OBJECTIVE | Return only the lines from the start of the records through the line that contains "q.make_compatible(carried.rotation_quaternion)", inclusive; leave out all pictures.

INPUT RECORDS |

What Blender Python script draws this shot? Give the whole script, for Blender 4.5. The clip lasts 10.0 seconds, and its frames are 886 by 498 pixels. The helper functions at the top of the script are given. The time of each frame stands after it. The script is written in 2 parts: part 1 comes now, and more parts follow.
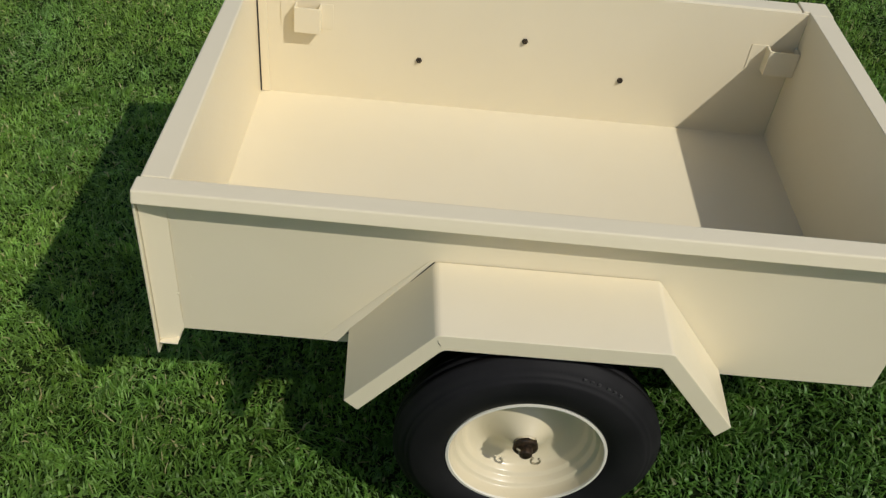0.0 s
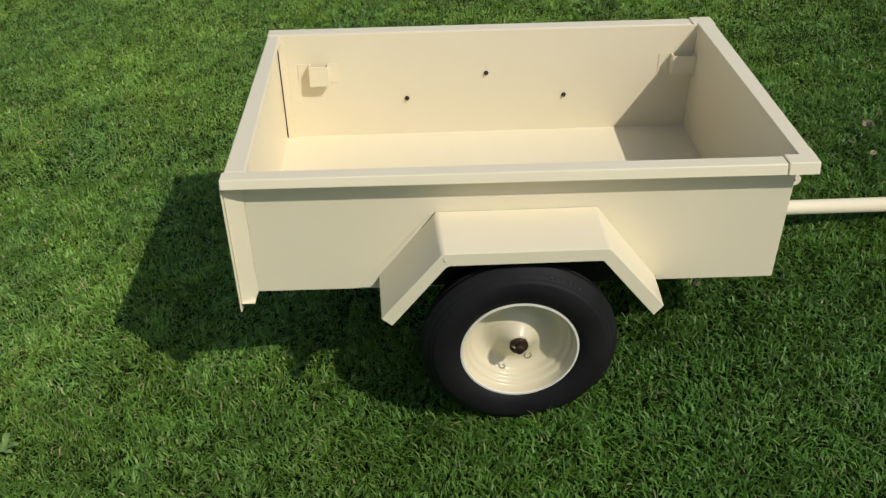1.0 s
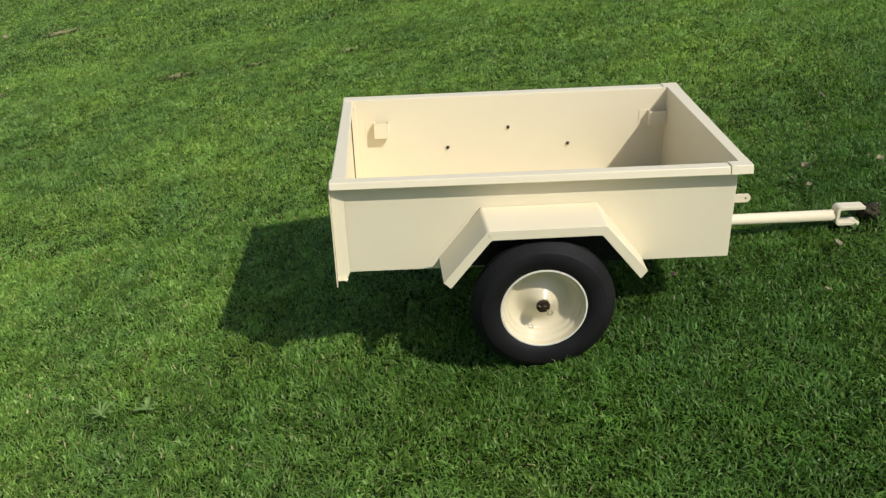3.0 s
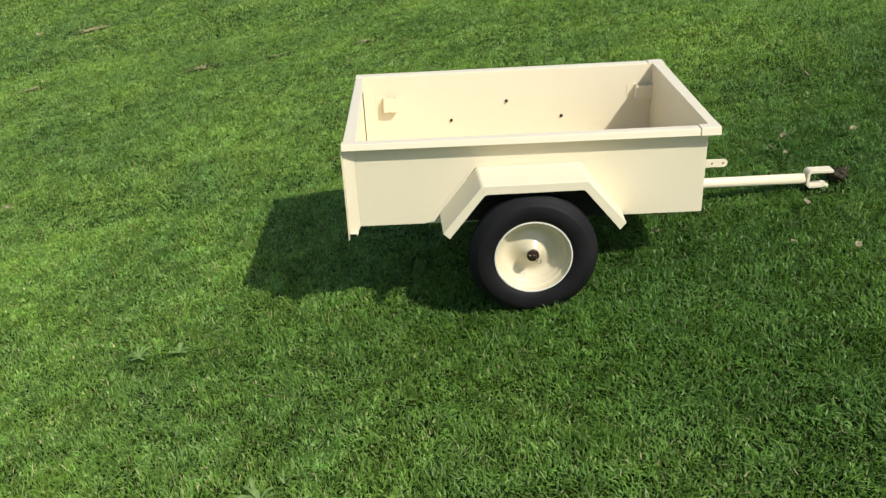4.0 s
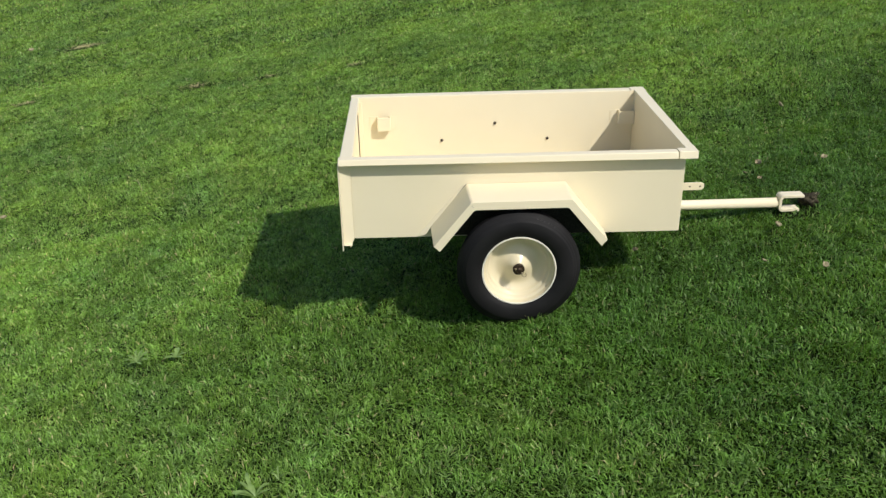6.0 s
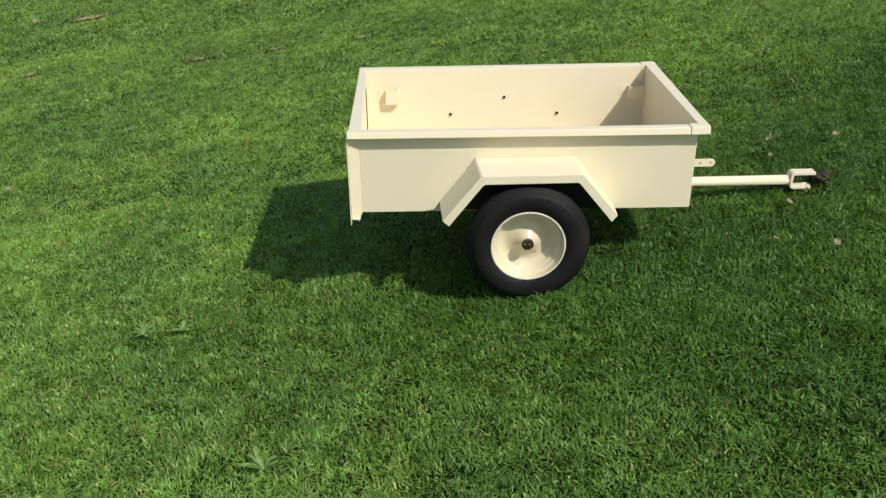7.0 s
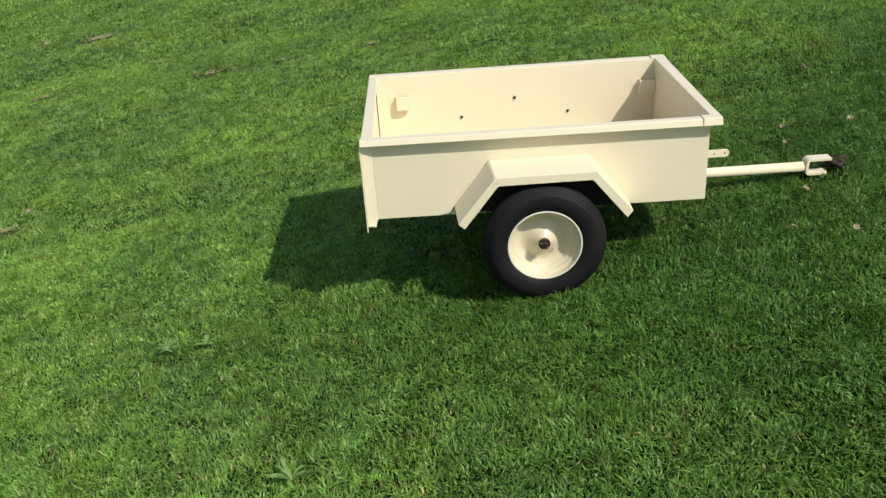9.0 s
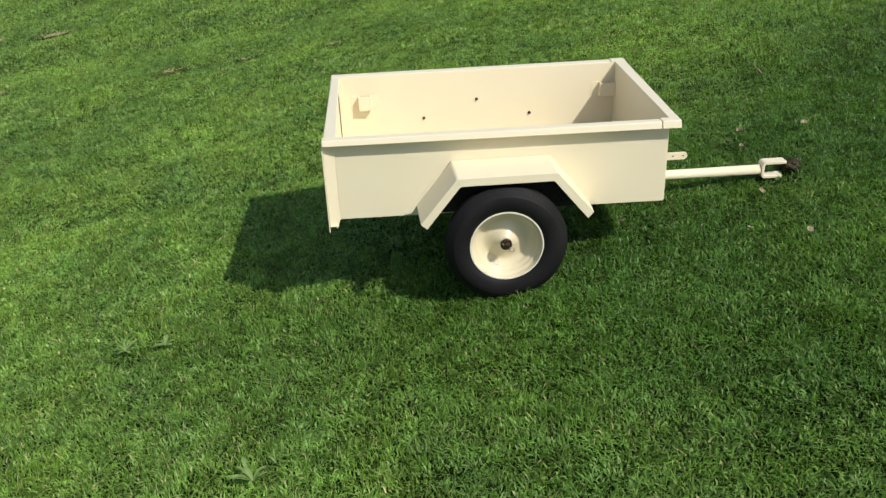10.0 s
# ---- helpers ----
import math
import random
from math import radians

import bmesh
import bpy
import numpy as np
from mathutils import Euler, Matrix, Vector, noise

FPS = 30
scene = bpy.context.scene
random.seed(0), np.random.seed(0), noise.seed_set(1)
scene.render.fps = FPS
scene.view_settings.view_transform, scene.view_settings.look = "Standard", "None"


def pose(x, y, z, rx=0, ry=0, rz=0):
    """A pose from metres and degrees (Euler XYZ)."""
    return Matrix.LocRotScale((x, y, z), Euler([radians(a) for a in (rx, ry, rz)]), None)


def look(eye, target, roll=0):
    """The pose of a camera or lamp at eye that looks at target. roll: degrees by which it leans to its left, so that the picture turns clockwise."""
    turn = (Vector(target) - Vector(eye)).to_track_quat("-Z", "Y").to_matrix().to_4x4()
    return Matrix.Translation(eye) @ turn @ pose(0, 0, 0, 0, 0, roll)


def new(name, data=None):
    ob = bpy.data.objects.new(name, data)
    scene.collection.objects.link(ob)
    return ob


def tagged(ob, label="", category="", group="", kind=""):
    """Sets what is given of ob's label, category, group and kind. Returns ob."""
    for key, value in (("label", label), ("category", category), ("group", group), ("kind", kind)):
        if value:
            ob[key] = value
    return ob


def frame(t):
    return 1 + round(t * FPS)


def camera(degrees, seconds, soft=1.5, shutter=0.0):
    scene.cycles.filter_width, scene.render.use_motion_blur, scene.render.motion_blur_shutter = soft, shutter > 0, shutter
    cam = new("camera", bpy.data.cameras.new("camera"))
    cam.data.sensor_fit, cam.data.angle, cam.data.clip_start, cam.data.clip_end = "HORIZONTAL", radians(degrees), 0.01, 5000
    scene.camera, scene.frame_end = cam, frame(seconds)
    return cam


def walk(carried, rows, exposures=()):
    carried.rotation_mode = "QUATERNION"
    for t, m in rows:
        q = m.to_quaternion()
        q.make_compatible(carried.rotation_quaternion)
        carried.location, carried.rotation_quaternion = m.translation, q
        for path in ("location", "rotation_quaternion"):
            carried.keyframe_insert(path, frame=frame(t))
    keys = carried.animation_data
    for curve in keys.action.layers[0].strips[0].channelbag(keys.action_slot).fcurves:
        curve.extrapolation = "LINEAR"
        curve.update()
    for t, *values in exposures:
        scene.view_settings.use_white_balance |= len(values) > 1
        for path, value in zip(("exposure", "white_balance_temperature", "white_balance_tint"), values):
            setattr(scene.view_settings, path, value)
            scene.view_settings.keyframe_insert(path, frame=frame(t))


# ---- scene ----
cam = camera(53.1, 10.0, soft=1.35)
PATH = [
    (0, (-0.197, -0.797, 1.26), (-0.121, 0.712, -0.05), 6.8),
    (0.5, (-0.269, -1.058, 1.32), (-0.155, 0.546, 0.13), 4.0),
    (1, (-0.195, -1.338, 1.355), (-0.139, 0.31, 0.223), -0.9),
    (1.5, (-0.221, -1.535, 1.378), (-0.131, 0.175, 0.346), -3.5),
    (2, (-0.347, -1.752, 1.393), (-0.252, 0.012, 0.456), -3.2),
    (2.5, (-0.363, -1.899, 1.41), (-0.272, -0.115, 0.512), -1.7),
    (4, (-0.296, -2.376, 1.42), (-0.278, -0.587, 0.526), -2.7),
    (4.5, (-0.336, -2.458, 1.434), (-0.331, -0.668, 0.541), -0.8),
    (5, (-0.324, -2.487, 1.44), (-0.295, -0.679, 0.585), -1.3),
    (6.5, (-0.327, -2.509, 1.444), (-0.259, -0.697, 0.599), -0.8),
    (7, (-0.344, -2.494, 1.43), (-0.29, -0.705, 0.538), -0.6),
    (7.5, (-0.352, -2.491, 1.432), (-0.286, -0.709, 0.526), -1.0),
    (8, (-0.339, -2.492, 1.432), (-0.245, -0.711, 0.527), -1.9),
    (8.5, (-0.337, -2.493, 1.437), (-0.291, -0.706, 0.541), -3.4),
    (9, (-0.34, -2.498, 1.441), (-0.327, -0.706, 0.552), -3.8),
    (9.5, (-0.34, -2.497, 1.437), (-0.277, -0.706, 0.55), -3.3),
    (10, (-0.346, -2.506, 1.439), (-0.244, -0.717, 0.55), -2.4),
]
EXPOSURES = [(0, -0.86), (0.5, -0.77), (1, -0.66), (1.5, -0.59), (2.5, -0.53), (4, -0.13), (4.5, -0.12), (5, -0.20), (6.5, -0.25), (7, -0.26), (8, -0.31), (8.5, -0.31), (9, -0.22), (10, -0.21)]
walk(cam, [(t, look(eye, target, roll)) for t, eye, target, roll in PATH], EXPOSURES)


# ---- world, sun ----
SUN = Vector((0.450, -0.455, 0.667)).normalized()      # towards the sun
world = bpy.data.worlds.new("sky")
scene.world = world
world.use_nodes = True
wn, wl = world.node_tree.nodes, world.node_tree.links
sky = wn.new("ShaderNodeTexSky")
sky.sky_type = "NISHITA"
sky.sun_disc = False
sky.dust_density, sky.air_density = 1.5, 1.0        # light summer haze
sky.sun_elevation = math.asin(SUN.z)
sky.sun_rotation = math.atan2(SUN.x, SUN.y)
wl.new(sky.outputs[0], wn["Background"].inputs[0])
wn["Background"].inputs[1].default_value = 0.138
sun = new("sun", bpy.data.lights.new("sun", "SUN"))
sun.data.energy, sun.data.angle, sun.data.color = 4.55, radians(0.6), (1.0, 0.955, 0.89)
sun.matrix_world = look((3, -3, 4), Vector((3, -3, 4)) - SUN)


# ---- materials ----
def material(name):
    m = bpy.data.materials.new(name)
    m.use_nodes = True
    return m, m.node_tree.nodes, m.node_tree.links, m.node_tree.nodes["Principled BSDF"]


def noise_node(nodes, links, coords, scale, detail=4.0, rough=0.6):
    n = nodes.new("ShaderNodeTexNoise")
    n.inputs["Scale"].default_value, n.inputs["Detail"].default_value, n.inputs["Roughness"].default_value = scale, detail, rough
    links.new(coords, n.inputs["Vector"])
    return n


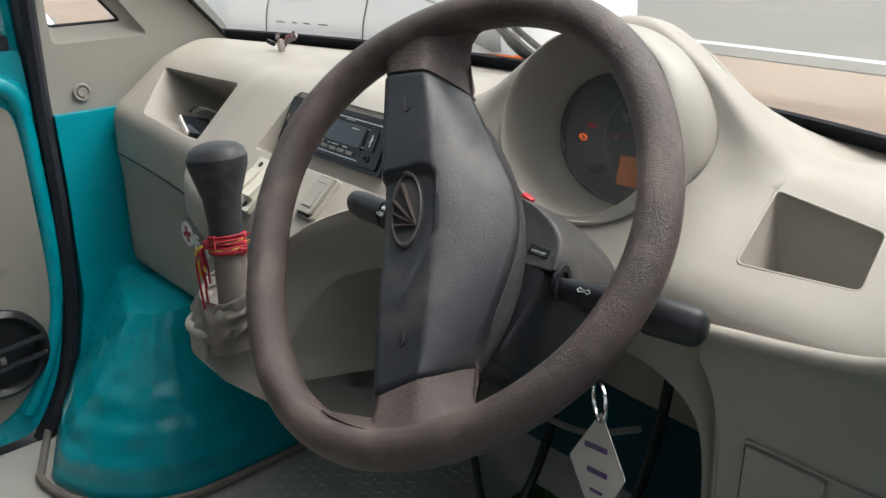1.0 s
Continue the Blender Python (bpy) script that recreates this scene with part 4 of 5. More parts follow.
def hub_cover():
    na, nb = 44, 90
    bm = bmesh.new()
    top, low = [], []
    for j in range(nb + 1):
        q = -1 + 2 * j / nb
        r1, r2 = [], []
        for i in range(na + 1):
            s_ = i / na
            b0 = q * 0.1200
            a = -0.052 + (cover_edge(b0) + 0.052) * s_
            b = q * seam_b(a)
            h = cover_height(a, b)
            e = min(1.0, (1 - abs(q)) / 0.025)
            h -= 0.0022 * (1 - e) ** 2
            r1.append(bm.verts.new(BAND @ Vector((a, b, h))))
            r2.append(bm.verts.new(BAND @ Vector((a, b, -0.040 if s_ < 0.999 else h - 0.006))))
        top.append(r1)
        low.append(r2)
    for j in range(nb):
        for i in range(na):
            bm.faces.new((top[j][i], top[j][i + 1], top[j + 1][i + 1], top[j + 1][i]))
            bm.faces.new((low[j][i + 1], low[j][i], low[j + 1][i], low[j + 1][i + 1]))
        bm.faces.new((top[j][0], top[j + 1][0], low[j + 1][0], low[j][0]))
        bm.faces.new((top[j + 1][na], top[j][na], low[j][na], low[j + 1][na]))
    for i in range(na):
        bm.faces.new((top[0][i + 1], top[0][i], low[0][i], low[0][i + 1]))
        bm.faces.new((top[nb][i], top[nb][i + 1], low[nb][i + 1], low[nb][i]))
    return bm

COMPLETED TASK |
What Blender Python script draws this shot? Give the whole script, for Blender 4.5. The clip lasts 10.0 seconds, and its frames are 886 by 498 pixels. The helper functions at the top of the script are given. The time of each frame stands after it. The script is written in 2 parts: part 1 comes now, and more parts follow.
0.0 s
1.0 s
3.0 s
4.0 s
6.0 s
7.0 s
9.0 s
10.0 s
# ---- helpers ----
import math
import random
from math import radians

import bmesh
import bpy
import numpy as np
from mathutils import Euler, Matrix, Vector, noise

FPS = 30
scene = bpy.context.scene
random.seed(0), np.random.seed(0), noise.seed_set(1)
scene.render.fps = FPS
scene.view_settings.view_transform, scene.view_settings.look = "Standard", "None"


def pose(x, y, z, rx=0, ry=0, rz=0):
    """A pose from metres and degrees (Euler XYZ)."""
    return Matrix.LocRotScale((x, y, z), Euler([radians(a) for a in (rx, ry, rz)]), None)


def look(eye, target, roll=0):
    """The pose of a camera or lamp at eye that looks at target. roll: degrees by which it leans to its left, so that the picture turns clockwise."""
    turn = (Vector(target) - Vector(eye)).to_track_quat("-Z", "Y").to_matrix().to_4x4()
    return Matrix.Translation(eye) @ turn @ pose(0, 0, 0, 0, 0, roll)


def new(name, data=None):
    ob = bpy.data.objects.new(name, data)
    scene.collection.objects.link(ob)
    return ob


def tagged(ob, label="", category="", group="", kind=""):
    """Sets what is given of ob's label, category, group and kind. Returns ob."""
    for key, value in (("label", label), ("category", category), ("group", group), ("kind", kind)):
        if value:
            ob[key] = value
    return ob


def frame(t):
    return 1 + round(t * FPS)


def camera(degrees, seconds, soft=1.5, shutter=0.0):
    scene.cycles.filter_width, scene.render.use_motion_blur, scene.render.motion_blur_shutter = soft, shutter > 0, shutter
    cam = new("camera", bpy.data.cameras.new("camera"))
    cam.data.sensor_fit, cam.data.angle, cam.data.clip_start, cam.data.clip_end = "HORIZONTAL", radians(degrees), 0.01, 5000
    scene.camera, scene.frame_end = cam, frame(seconds)
    return cam


def walk(carried, rows, exposures=()):
    carried.rotation_mode = "QUATERNION"
    for t, m in rows:
        q = m.to_quaternion()
        q.make_compatible(carried.rotation_quaternion)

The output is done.